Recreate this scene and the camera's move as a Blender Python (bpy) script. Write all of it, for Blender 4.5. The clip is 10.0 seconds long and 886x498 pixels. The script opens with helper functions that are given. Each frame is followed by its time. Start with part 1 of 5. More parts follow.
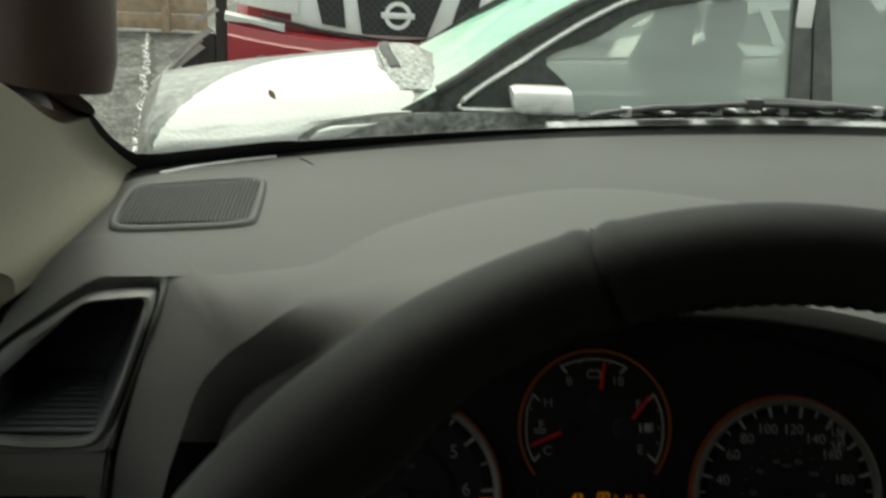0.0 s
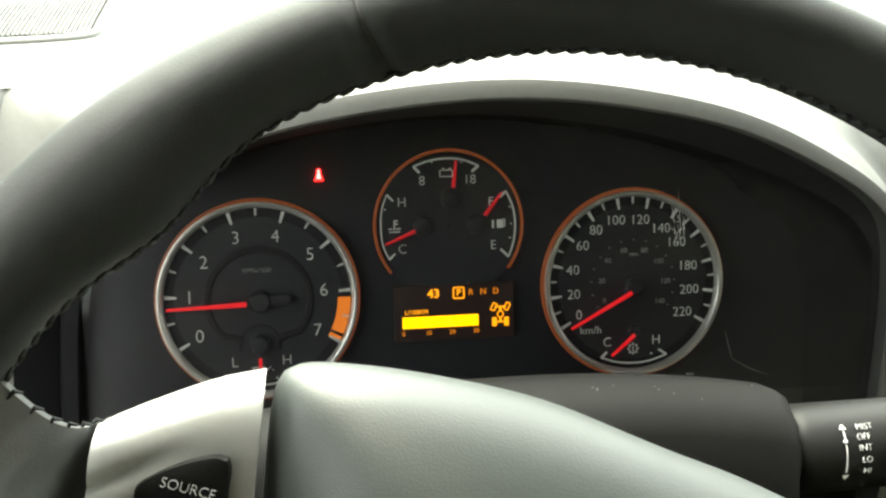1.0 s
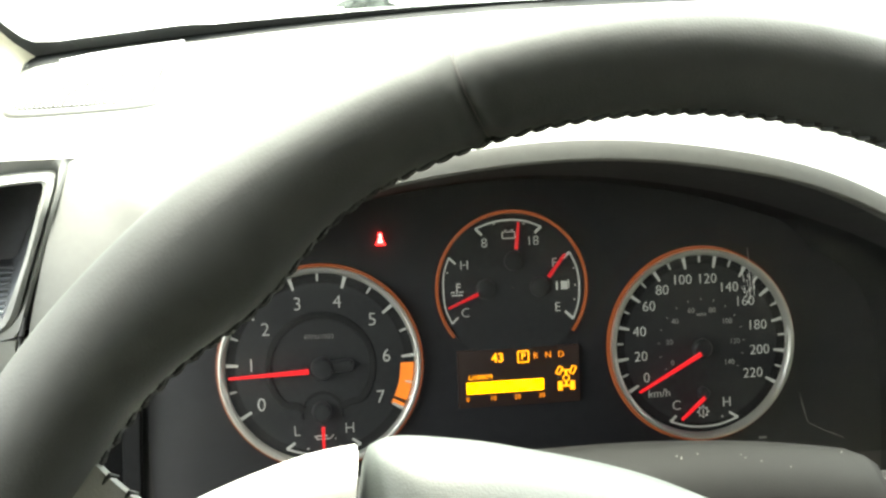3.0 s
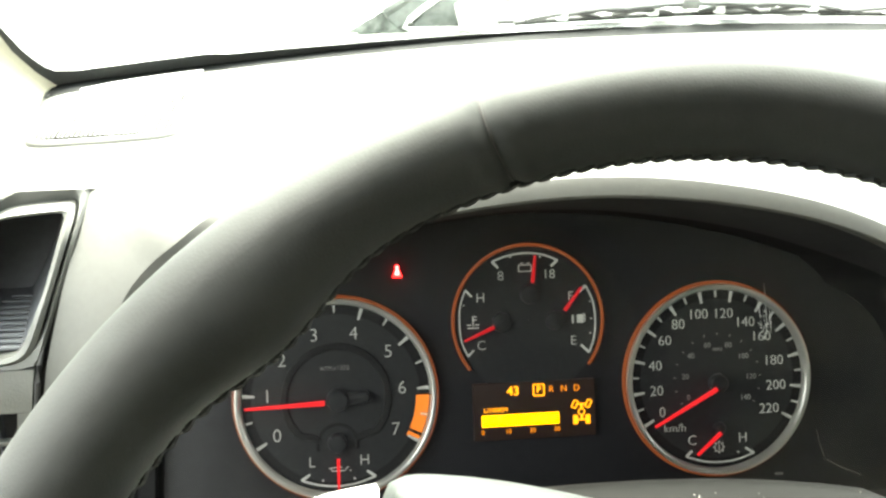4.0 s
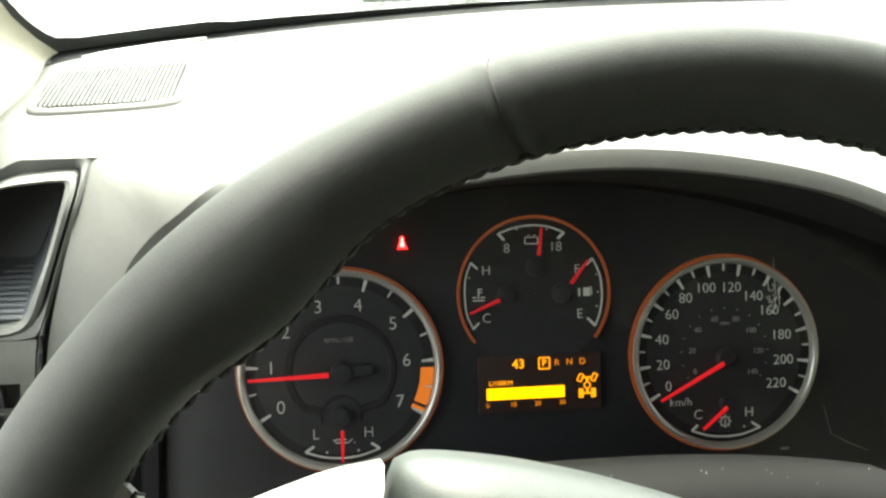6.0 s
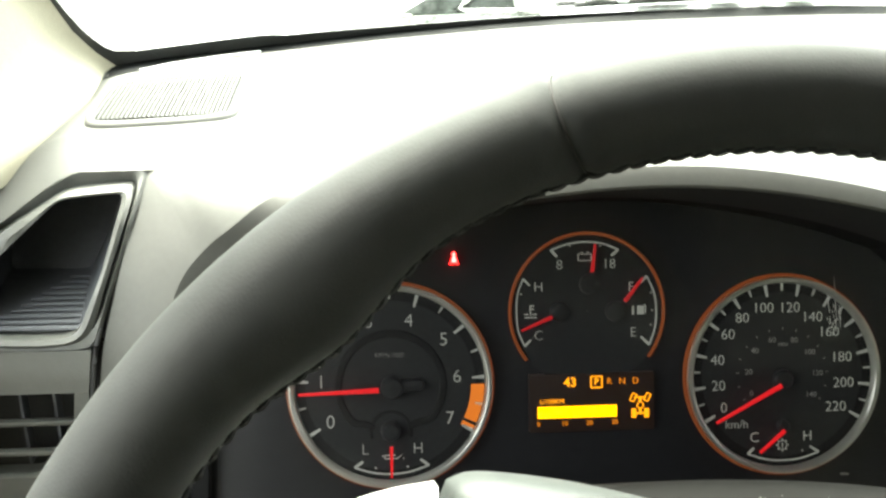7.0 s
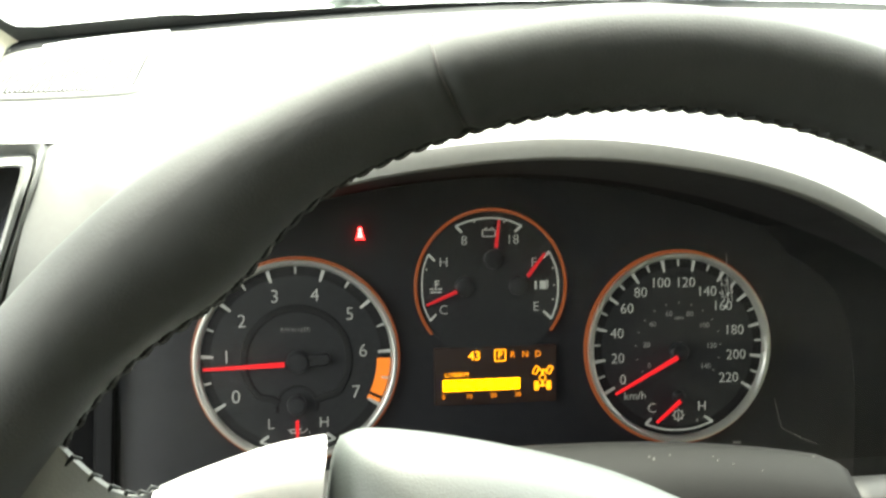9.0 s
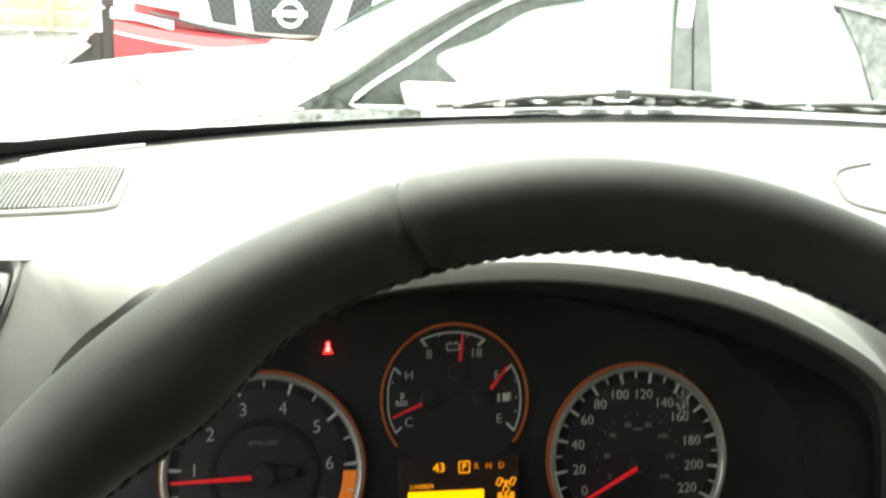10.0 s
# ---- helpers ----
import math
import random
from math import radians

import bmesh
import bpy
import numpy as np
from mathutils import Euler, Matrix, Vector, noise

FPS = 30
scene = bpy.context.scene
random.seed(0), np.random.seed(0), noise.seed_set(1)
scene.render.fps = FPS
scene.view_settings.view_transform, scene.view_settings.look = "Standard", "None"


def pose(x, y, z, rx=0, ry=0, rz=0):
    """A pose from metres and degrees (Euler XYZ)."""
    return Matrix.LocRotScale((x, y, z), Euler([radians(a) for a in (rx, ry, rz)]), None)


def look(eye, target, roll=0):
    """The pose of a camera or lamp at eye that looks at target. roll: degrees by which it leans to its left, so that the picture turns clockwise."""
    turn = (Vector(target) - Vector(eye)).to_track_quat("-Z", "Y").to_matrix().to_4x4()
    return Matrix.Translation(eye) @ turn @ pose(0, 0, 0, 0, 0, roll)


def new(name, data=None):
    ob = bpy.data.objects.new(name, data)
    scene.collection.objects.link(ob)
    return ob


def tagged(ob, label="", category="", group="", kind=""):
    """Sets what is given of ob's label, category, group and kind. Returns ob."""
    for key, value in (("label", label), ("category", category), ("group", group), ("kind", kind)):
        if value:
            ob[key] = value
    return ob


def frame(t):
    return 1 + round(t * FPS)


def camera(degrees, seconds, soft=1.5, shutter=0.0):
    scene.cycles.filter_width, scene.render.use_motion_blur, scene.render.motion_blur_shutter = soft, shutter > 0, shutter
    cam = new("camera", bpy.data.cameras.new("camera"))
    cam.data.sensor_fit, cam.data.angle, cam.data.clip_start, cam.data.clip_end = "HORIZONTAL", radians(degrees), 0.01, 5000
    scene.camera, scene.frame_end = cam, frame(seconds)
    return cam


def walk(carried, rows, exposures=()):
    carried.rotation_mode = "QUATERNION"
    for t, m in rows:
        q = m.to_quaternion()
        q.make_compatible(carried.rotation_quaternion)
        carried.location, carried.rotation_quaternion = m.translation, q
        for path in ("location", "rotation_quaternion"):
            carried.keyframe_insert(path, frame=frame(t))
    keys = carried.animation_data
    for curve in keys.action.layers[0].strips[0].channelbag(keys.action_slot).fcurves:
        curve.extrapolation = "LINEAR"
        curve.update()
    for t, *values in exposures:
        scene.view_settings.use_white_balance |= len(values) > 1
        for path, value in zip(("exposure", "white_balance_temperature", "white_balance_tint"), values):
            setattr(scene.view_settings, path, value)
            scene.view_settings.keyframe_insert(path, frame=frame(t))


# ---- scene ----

########################################

== GOAL OF THE EXERCISE ==
Print the full listing exactly, dropping the pictures.

== RESULT OF THE EXERCISE ==
Recreate this scene and the camera's move as a Blender Python (bpy) script. Write all of it, for Blender 4.5. The clip is 10.0 seconds long and 886x498 pixels. The script opens with helper functions that are given. Each frame is followed by its time. Start with part 1 of 5. More parts follow.
0.0 s
1.0 s
3.0 s
4.0 s
6.0 s
7.0 s
9.0 s
10.0 s
# ---- helpers ----
import math
import random
from math import radians

import bmesh
import bpy
import numpy as np
from mathutils import Euler, Matrix, Vector, noise

FPS = 30
scene = bpy.context.scene
random.seed(0), np.random.seed(0), noise.seed_set(1)
scene.render.fps = FPS
scene.view_settings.view_transform, scene.view_settings.look = "Standard", "None"


def pose(x, y, z, rx=0, ry=0, rz=0):
    """A pose from metres and degrees (Euler XYZ)."""
    return Matrix.LocRotScale((x, y, z), Euler([radians(a) for a in (rx, ry, rz)]), None)


def look(eye, target, roll=0):
    """The pose of a camera or lamp at eye that looks at target. roll: degrees by which it leans to its left, so that the picture turns clockwise."""
    turn = (Vector(target) - Vector(eye)).to_track_quat("-Z", "Y").to_matrix().to_4x4()
    return Matrix.Translation(eye) @ turn @ pose(0, 0, 0, 0, 0, roll)


def new(name, data=None):
    ob = bpy.data.objects.new(name, data)
    scene.collection.objects.link(ob)
    return ob


def tagged(ob, label="", category="", group="", kind=""):
    """Sets what is given of ob's label, category, group and kind. Returns ob."""
    for key, value in (("label", label), ("category", category), ("group", group), ("kind", kind)):
        if value:
            ob[key] = value
    return ob


def frame(t):
    return 1 + round(t * FPS)


def camera(degrees, seconds, soft=1.5, shutter=0.0):
    scene.cycles.filter_width, scene.render.use_motion_blur, scene.render.motion_blur_shutter = soft, shutter > 0, shutter
    cam = new("camera", bpy.data.cameras.new("camera"))
    cam.data.sensor_fit, cam.data.angle, cam.data.clip_start, cam.data.clip_end = "HORIZONTAL", radians(degrees), 0.01, 5000
    scene.camera, scene.frame_end = cam, frame(seconds)
    return cam


def walk(carried, rows, exposures=()):
    carried.rotation_mode = "QUATERNION"
    for t, m in rows:
        q = m.to_quaternion()
        q.make_compatible(carried.rotation_quaternion)
        carried.location, carried.rotation_quaternion = m.translation, q
        for path in ("location", "rotation_quaternion"):
            carried.keyframe_insert(path, frame=frame(t))
    keys = carried.animation_data
    for curve in keys.action.layers[0].strips[0].channelbag(keys.action_slot).fcurves:
        curve.extrapolation = "LINEAR"
        curve.update()
    for t, *values in exposures:
        scene.view_settings.use_white_balance |= len(values) > 1
        for path, value in zip(("exposure", "white_balance_temperature", "white_balance_tint"), values):
            setattr(scene.view_settings, path, value)
            scene.view_settings.keyframe_insert(path, frame=frame(t))


# ---- scene ----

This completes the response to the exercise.